You Are What You Read, with Craig Martin (Part 1)

A man standing on a ledge in a library looking for a book

For a new Culture on the Edge series “You Are What You Read” we’re asking each member to answer a series of questions about books—either academic or non-academic—that have been important or influential on us.

1. Name a book you read early on that shaped the trajectory of your career.

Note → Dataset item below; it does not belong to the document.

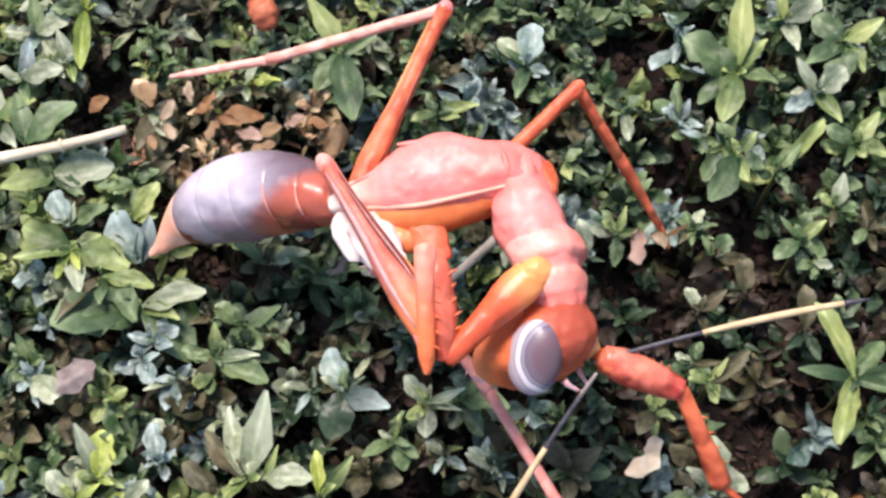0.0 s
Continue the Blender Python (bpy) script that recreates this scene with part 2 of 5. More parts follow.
RIDGE = surface("pale_salmon_ridge", (0.80, 0.27, 0.19), (0.89, 0.41, 0.32), 700, 0.42, 0.3, 4000, sss=0.3, coat=0.05, lump=0.8)
SCAPE = surface("antenna_base", (0.17, 0.135, 0.13), (0.36, 0.30, 0.285), 2000, 0.4, 0.3, 6000)
GREYP = surface("antenna_grey", (0.025, 0.022, 0.03), (0.085, 0.075, 0.09), 2500, 0.45, 0.2, 8000)
CREAM = surface("antenna_cream", (0.50, 0.34, 0.18), (0.66, 0.48, 0.28), 2500, 0.45, 0.2, 8000)
STRAW = surface("dry_straw", (0.46, 0.37, 0.25), (0.72, 0.63, 0.47), 900, 0.6, 0.5, 5000)
TWIG = surface("grey_twig", (0.22, 0.18, 0.145), (0.52, 0.46, 0.39), 900, 0.7, 0.6, 4000)
BUD = surface("rusty_bud", (0.22, 0.04, 0.02), (0.60, 0.17, 0.07), 900, 0.55, 0.6, 4000, lump=0.8)
PETAL = surface("pale_petal", (0.66, 0.53, 0.40), (0.88, 0.80, 0.68), 900, 0.5, 0.4, 4000, clear=0.2)
RUSTY = surface("rusty_litter", (0.28, 0.12, 0.045), (0.60, 0.36, 0.18), 1100, 0.55, 0.8, 3600, clear=0.15)
CREAMY = surface("creamy_litter", (0.50, 0.36, 0.24), (0.78, 0.64, 0.48), 1100, 0.5, 0.8, 3600, clear=0.15)
BLUSH = surface("pinkish_litter", (0.44, 0.27, 0.21), (0.72, 0.52, 0.44), 1100, 0.5, 0.8, 3600, clear=0.15)
TAN = surface("tan_scrap", (0.40, 0.24, 0.12), (0.62, 0.44, 0.28), 900, 0.6, 0.5, 4000, clear=0.15)
DUSKY = surface("dusky_leaf", (0.36, 0.28, 0.27), (0.58, 0.48, 0.46), 900, 0.4, 0.4, 4000, clear=0.15)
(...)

the trouble with principle by fishDuring my senior year of college I picked up a copy of Stanley Fish’s The Trouble with Principle, and it has made an indelible impact on me. In the book, Fish suggests that abstract principles — specifically abstract liberal principles such as “freedom,” “equality,” “inclusion,” “tolerance,” or “neutrality” — are, in and of themselves, vacuous of any particular content and can, in practice, be turned to support just about any social agenda. To use another analytical vocabulary: abstract liberal principles are floating signifiers that, in context, can be fixed to any particular referent, depending on the skill of the rhetorician at work. Fish suggests that liberal proceduralism — the attempt to find and apply non-partisan political principles — is, ultimately, a theoretically bankrupt affair, as abstract principles only begin to take shape when fixed to partisan projects. If it’s politics all the way down, the presentation of one’s own view as above the fray can be reduced to a form of legitimation. That is not to say that what is theoretically bankrupt is not politically useful: in good Nietzschean fashion Fish assumes that partisan contestation is the nature of the game, and that presenting one’s partisan agenda as neutral is a powerful way of winning social and political contests.

While today I find the details of Fish’s analysis weak at a number of points, I nevertheless remain convinced of his argument on the whole. In a field like the study of religion — many corners of which are saturated with liberal rhetoric — I find Fish’s suspicion of liberal discourse continually useful.